Wir haben eine Vielzahl an Projekten, eines davon sind die Getreidebanken - eine Art Vorratskammern, die in Genossenschaften organisiert sind. Ich sage nicht, dass es nur wegen der Getreidebanken ist, aber Fakt ist, dass die involvierten Bauern von der Dürre nicht betroffen sind. Wir können sogar einen Teil des Bedarfs an Getreide, das in anderen Gegenden verteilt werden muss, aus diesen „cerial banks“ einkaufen. Ein anderes Projekt sind die Schulen. Dort erhalten die Kinder nicht nur Bildung, sondern auch Nahrungsmittel, was den größten Druck von den Familien nimmt.

Die Caritas ist ja nicht die einzige Hilfsorganisation vor Ort, wie läuft die Zusammenarbeit mit den anderen?
Das Bemühen ist wahnsinnig stark vorhanden, um gemeinsam an einem Strang ziehen. Wir schauen, dass jeder nach seinen eigenen Stärken in dem Bereich aktiv werden kann, wo er Strukturen hat. Auffallend ist aber, dass auch sehr viele Äthiopier im Rahmen der Hilfsorganisationen mitwirken. Es ist alles sehr gut organisiert, zum Teil übt die Regierung Druck aus, aber das ist nicht unbedingt schlecht.

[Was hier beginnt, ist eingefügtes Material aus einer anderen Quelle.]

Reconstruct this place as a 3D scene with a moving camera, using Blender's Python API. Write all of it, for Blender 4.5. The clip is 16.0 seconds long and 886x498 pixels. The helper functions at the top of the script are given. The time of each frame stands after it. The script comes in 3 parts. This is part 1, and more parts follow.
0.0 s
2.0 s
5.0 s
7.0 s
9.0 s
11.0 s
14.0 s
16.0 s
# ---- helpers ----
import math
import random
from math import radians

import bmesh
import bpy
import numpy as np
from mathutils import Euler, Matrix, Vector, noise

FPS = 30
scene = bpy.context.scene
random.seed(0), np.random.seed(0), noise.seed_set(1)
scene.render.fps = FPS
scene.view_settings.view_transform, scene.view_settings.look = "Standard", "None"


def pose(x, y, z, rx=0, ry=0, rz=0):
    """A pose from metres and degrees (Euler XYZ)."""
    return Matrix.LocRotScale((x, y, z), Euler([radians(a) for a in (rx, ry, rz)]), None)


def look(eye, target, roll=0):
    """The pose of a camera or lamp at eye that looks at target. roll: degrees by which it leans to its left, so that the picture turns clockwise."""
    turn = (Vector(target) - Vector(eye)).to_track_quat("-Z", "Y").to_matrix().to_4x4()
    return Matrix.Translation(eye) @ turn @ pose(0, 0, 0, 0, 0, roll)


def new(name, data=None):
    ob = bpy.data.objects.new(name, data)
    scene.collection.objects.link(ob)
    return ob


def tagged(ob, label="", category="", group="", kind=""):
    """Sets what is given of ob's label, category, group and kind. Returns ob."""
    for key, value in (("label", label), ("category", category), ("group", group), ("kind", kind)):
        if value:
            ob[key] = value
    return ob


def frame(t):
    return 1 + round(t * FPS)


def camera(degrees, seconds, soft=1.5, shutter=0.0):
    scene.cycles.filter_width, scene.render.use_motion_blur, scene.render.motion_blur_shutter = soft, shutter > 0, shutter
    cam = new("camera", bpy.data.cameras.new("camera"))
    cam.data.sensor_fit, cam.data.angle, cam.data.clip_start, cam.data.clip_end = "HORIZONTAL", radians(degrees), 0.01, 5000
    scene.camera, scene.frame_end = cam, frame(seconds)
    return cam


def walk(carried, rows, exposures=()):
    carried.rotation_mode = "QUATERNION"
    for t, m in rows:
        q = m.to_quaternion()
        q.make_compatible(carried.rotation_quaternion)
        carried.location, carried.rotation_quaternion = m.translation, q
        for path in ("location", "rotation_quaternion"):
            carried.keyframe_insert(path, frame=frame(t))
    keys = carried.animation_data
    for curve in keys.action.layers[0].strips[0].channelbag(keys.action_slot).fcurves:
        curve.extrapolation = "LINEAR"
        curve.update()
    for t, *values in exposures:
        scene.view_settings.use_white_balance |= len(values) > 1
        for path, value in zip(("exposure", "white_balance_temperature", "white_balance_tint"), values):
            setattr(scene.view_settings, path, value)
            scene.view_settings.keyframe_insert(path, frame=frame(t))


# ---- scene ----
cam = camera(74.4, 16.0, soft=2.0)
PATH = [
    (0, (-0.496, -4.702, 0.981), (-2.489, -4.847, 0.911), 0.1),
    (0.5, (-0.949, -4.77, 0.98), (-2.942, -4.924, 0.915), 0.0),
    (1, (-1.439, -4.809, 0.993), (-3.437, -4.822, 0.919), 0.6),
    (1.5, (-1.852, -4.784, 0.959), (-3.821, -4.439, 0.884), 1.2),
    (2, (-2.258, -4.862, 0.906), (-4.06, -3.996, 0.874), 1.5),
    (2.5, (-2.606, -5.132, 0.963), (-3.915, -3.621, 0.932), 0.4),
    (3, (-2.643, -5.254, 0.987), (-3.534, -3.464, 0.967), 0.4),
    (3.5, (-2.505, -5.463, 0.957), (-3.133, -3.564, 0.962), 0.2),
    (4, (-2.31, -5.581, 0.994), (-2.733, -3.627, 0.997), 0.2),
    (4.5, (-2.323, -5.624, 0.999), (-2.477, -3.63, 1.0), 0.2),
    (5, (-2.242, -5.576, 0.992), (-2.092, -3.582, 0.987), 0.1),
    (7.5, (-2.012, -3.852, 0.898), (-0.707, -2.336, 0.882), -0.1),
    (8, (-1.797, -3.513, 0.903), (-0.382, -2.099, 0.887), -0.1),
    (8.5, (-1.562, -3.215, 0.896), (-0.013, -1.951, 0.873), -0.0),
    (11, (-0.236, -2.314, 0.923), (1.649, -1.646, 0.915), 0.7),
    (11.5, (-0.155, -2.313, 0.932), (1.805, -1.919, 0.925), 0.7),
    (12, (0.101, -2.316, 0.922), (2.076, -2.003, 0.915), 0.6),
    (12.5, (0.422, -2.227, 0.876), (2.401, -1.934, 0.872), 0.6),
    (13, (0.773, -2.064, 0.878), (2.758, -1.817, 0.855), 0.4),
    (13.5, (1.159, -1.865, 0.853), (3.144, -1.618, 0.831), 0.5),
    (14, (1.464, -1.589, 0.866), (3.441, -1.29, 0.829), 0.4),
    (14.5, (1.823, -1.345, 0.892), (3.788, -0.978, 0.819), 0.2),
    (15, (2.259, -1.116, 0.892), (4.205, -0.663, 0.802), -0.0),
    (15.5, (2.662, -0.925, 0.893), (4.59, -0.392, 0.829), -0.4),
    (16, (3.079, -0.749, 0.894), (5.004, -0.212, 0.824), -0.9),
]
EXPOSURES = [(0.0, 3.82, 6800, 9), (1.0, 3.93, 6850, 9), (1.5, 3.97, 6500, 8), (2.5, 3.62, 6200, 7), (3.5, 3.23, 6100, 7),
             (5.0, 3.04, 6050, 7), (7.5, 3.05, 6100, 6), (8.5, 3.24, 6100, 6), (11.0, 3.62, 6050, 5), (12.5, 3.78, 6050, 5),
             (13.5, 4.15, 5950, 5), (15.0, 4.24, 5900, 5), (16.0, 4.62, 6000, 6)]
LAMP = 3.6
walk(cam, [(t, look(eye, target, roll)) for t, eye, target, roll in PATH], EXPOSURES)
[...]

Wie ist die Stimmung in Afrika?
Ich glaube die Menschen fühlen sich wahnsinnig hilflos, das spürt man. Sie warten auf Regen. In den zwei Wochen, die ich unten war, war es jeden Tag bewölkt: Dunkle Wolken! Aber es regnet nicht. Die Menschen können die Situation selber nicht einschätzen. Sie haben gesagt: „Wir sind froh, dass ihr kommt, dass ihr seht, wie es uns geht. Dass ihr die Informationen nach außen tragen könnt.“

Spielt Religion eine Rolle?
Die Menschen sind sehr religiös. Sehr viele sind christlich-orthodox, eine sehr spannende Religion, die noch sehr altertümliche Traditionen hat. Religion ist für sie sehr wichtig. Und auch ich habe in den letzten 14 Tagen manchmal ein Stoßgebet raufgeschickt.

 

 

Meinen Schreibtisch sehe ich kaum

Wahrscheinlich spürt ihn jeder einmal in seinem Leben: Den Wunsch etwas „mit Sinn“ zu tun. Nicht, dass die tägliche Arbeit nicht sinnvoll wäre, aber manchmal hat man doch das Gefühl, dass da noch etwas fehlt. So erging es auch Harald Grabher.

„So was machen“
Der 38-jährige Lustenauer spürte bereits während seiner Studienzeit in Innsbruck, dass er mal „so was machen möchte“. Gemeint ist damit seine Arbeit bei der Caritas Vorarlberg. Nach einem Exkurs in die Privatwirtschaft - unter anderem als Sales Manager bei InterSky und den Austrian Airlines - verschlug es ihn nach Tansania. Dort arbeitete er zwei Jahre als „Technical Advisor“ bei Horizont3000. Die Arbeit habe ihm sehr gefallen und viel Spaß gemacht, schwärmt Grabher. Trotzdem sah er Tansania nur als Fenster.

Erster Einsatz: Dürre
Grabher ging wieder in die Privatwirtschaft und sah bald ein, „dass das nichts mehr für mich ist“. Er entschied sich, als Teamleader in Pakistan für die österreichische Caritaszentrale zu arbeiten. Grund: Er wollte näher am Menschen sein. Das könne man natürlich auch in der Privatwirtschaft, er habe sich aber dagegen entschieden. Seit Juni 2011 arbeitet Grabher für die Caritas Vorarlberg, seinen Schreibtisch hat er aber noch nicht oft gesehen. Sein erster Einsatz verschlug in direkt nach Afrika in die Dürre. Zwei Wochen mit viel Sinn.